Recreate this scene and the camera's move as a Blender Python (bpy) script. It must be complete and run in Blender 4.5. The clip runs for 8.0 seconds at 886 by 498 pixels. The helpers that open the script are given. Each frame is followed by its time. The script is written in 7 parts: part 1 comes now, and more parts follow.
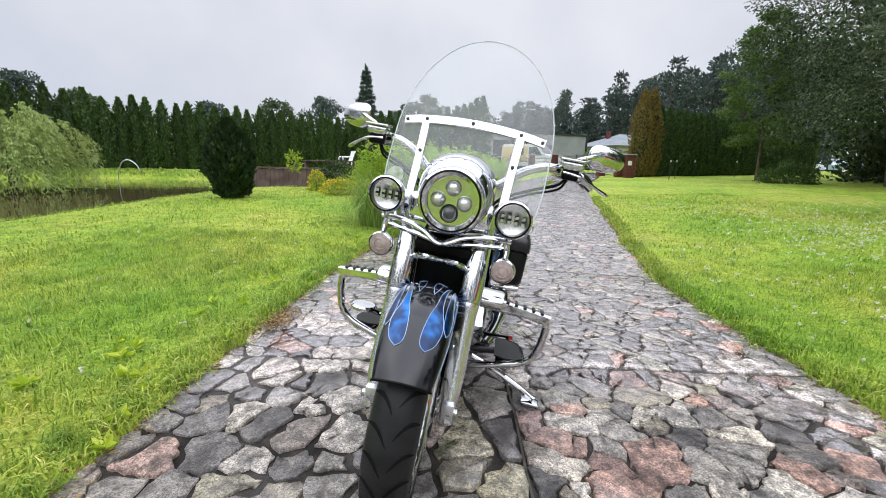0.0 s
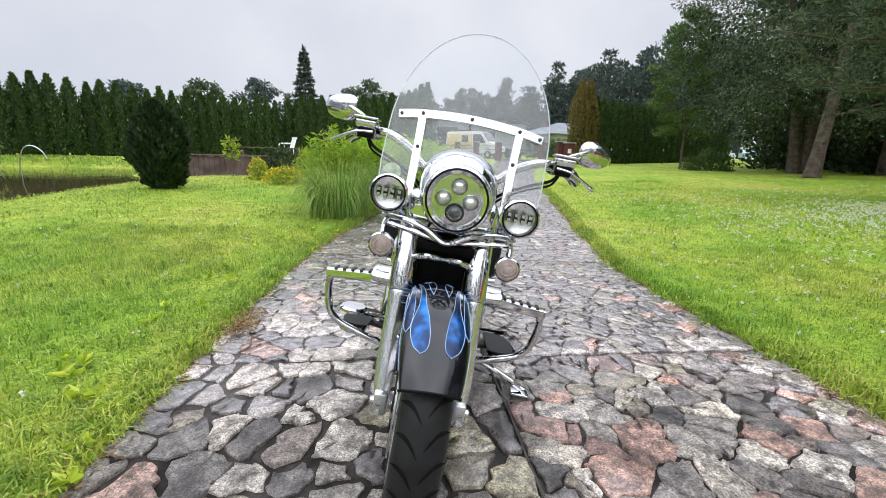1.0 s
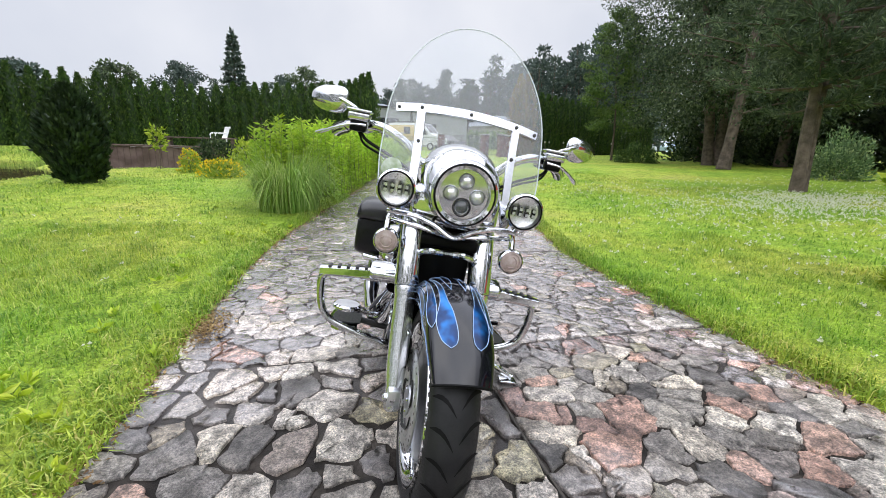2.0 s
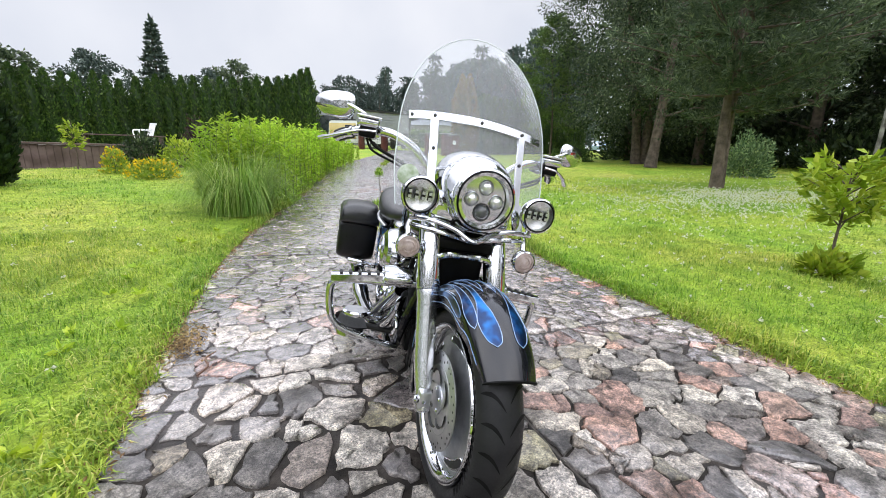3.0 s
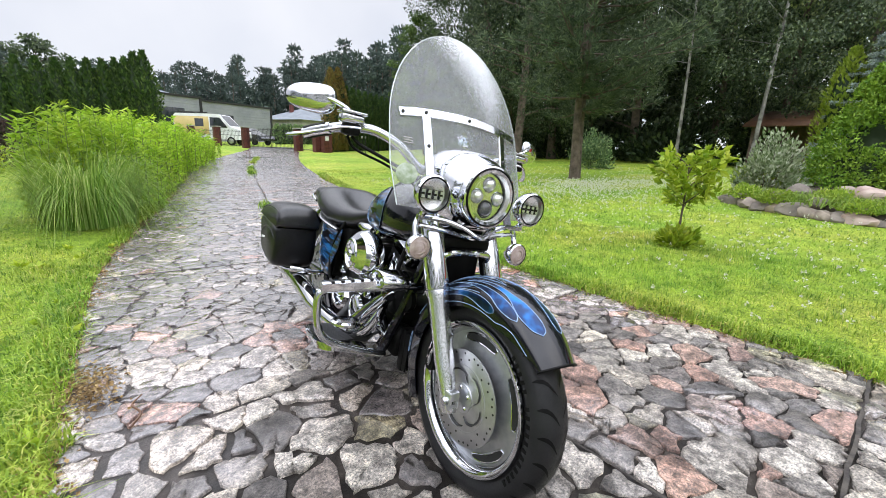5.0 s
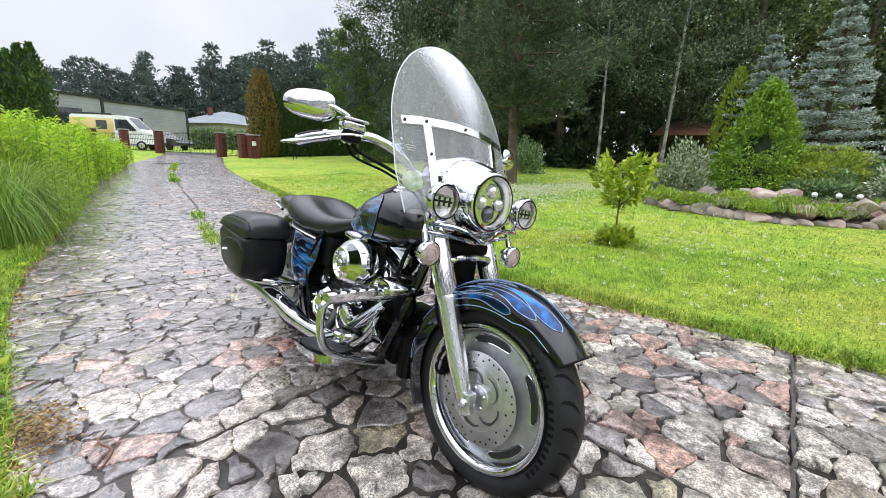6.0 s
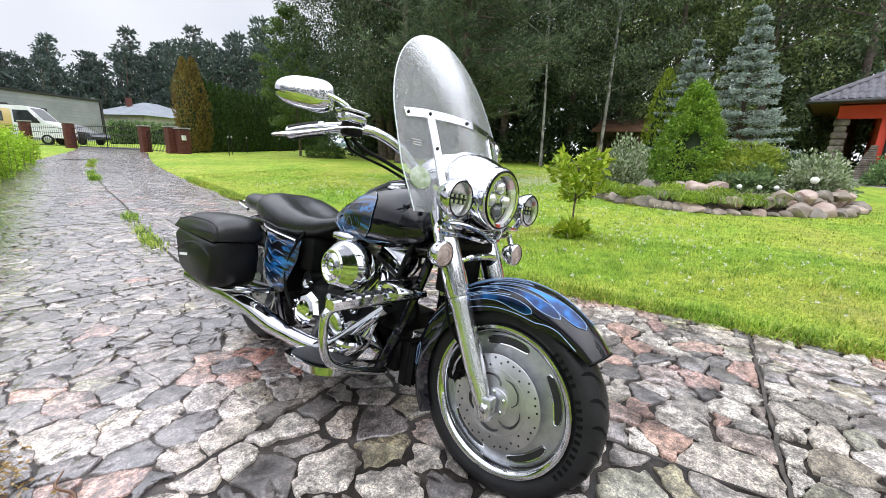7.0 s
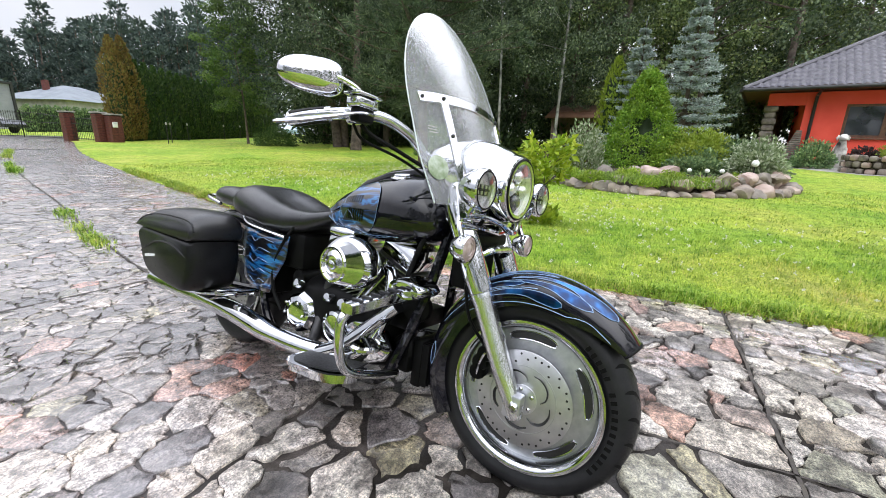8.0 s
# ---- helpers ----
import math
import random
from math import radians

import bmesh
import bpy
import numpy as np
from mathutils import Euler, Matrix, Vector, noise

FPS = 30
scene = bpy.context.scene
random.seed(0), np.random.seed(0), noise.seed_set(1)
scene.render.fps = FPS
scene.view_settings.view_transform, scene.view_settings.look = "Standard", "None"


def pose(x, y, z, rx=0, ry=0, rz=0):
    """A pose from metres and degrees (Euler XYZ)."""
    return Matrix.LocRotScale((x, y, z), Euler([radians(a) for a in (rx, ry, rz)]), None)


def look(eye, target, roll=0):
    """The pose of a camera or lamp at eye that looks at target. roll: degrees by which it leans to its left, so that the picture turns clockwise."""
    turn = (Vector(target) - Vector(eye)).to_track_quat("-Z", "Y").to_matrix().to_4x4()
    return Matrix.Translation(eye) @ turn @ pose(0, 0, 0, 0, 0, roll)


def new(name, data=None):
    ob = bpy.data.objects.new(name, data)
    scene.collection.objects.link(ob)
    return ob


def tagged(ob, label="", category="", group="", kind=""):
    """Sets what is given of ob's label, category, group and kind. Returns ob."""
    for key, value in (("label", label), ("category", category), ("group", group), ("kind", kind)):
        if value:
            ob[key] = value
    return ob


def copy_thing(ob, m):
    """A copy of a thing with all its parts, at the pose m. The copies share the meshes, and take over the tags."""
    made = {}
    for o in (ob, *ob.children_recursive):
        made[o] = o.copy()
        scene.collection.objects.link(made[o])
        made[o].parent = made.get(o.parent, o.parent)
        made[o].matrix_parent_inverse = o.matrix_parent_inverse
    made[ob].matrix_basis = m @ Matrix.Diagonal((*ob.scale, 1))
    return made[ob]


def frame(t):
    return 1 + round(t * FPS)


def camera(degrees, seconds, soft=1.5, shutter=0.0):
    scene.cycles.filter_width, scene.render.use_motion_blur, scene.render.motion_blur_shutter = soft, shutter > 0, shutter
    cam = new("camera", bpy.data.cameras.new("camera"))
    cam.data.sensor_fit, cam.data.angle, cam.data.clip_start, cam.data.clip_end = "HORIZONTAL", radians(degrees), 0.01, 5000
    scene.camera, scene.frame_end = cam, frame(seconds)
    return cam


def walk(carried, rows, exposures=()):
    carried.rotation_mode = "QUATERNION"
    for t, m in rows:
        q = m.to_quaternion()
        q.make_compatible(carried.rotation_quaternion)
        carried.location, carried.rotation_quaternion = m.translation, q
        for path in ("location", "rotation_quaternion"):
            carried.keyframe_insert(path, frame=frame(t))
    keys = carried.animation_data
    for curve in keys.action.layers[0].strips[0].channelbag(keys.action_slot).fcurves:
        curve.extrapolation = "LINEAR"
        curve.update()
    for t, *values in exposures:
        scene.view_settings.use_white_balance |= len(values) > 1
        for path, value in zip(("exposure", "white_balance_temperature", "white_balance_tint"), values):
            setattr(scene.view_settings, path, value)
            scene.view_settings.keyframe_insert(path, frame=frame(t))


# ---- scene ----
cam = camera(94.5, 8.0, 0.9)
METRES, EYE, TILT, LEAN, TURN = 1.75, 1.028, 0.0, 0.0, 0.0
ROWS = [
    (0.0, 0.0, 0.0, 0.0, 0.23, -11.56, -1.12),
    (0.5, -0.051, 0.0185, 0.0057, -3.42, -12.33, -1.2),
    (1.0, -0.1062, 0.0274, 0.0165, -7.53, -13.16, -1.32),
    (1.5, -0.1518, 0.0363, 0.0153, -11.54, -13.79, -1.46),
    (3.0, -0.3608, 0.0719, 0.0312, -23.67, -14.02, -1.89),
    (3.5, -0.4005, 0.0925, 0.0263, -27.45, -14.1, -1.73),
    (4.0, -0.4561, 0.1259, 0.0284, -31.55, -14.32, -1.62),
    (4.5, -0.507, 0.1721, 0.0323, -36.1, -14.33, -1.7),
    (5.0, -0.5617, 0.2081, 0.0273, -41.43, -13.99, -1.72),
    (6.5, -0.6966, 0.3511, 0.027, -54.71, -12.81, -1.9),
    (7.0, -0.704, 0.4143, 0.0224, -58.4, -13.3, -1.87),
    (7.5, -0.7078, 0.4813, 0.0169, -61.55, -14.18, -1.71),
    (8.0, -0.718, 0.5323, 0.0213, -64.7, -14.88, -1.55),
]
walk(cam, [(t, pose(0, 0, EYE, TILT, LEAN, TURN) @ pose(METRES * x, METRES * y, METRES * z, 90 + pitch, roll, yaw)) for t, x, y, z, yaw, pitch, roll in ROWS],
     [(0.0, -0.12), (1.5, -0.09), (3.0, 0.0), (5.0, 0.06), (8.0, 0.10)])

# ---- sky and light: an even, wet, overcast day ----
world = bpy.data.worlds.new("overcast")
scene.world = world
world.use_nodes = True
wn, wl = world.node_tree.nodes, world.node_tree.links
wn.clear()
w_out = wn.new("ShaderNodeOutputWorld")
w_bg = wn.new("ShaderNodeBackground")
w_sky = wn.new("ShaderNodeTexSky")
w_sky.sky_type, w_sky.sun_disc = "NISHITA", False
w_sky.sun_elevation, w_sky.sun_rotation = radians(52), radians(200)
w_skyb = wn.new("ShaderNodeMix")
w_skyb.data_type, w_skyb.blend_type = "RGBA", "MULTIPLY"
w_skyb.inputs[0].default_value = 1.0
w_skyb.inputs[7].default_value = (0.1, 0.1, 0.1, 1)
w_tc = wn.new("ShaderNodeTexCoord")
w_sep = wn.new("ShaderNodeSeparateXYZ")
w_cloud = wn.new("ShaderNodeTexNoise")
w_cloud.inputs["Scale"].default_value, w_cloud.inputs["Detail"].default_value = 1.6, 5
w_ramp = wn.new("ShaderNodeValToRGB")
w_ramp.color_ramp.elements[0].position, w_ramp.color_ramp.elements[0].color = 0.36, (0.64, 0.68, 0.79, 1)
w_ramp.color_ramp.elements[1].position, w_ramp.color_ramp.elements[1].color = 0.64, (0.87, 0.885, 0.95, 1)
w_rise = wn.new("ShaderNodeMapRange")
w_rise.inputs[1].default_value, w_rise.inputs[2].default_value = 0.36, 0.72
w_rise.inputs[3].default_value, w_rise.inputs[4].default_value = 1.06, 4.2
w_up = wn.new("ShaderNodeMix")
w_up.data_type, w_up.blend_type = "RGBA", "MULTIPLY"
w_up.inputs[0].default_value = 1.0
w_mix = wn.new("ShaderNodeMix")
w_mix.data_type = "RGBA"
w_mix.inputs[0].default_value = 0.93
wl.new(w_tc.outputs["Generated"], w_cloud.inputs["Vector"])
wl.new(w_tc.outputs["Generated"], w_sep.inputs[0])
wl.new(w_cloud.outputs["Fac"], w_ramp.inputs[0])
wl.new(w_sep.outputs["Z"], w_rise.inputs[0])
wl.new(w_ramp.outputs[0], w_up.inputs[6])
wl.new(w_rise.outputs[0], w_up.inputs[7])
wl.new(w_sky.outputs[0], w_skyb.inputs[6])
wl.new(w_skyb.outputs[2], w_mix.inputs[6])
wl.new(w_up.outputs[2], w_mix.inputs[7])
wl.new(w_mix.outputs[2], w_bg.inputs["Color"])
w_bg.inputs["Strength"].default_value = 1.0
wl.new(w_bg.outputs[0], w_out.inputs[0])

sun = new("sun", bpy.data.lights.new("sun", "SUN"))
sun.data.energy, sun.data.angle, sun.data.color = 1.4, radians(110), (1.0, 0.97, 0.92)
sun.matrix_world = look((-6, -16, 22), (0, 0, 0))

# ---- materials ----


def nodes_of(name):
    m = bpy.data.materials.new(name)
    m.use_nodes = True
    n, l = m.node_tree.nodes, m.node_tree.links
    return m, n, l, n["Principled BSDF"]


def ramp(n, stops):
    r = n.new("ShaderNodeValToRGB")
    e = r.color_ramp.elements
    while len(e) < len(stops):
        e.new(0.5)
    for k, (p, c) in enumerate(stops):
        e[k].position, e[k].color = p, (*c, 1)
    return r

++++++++

• Description of the task: From the line that contains "for path, value" through the line that contains "scene.view_settings.keyframe_insert(path, frame=frame(t))", reproduce every line exactly, both end lines included.

• The response:
        for path, value in zip(("exposure", "white_balance_temperature", "white_balance_tint"), values):
            setattr(scene.view_settings, path, value)
            scene.view_settings.keyframe_insert(path, frame=frame(t))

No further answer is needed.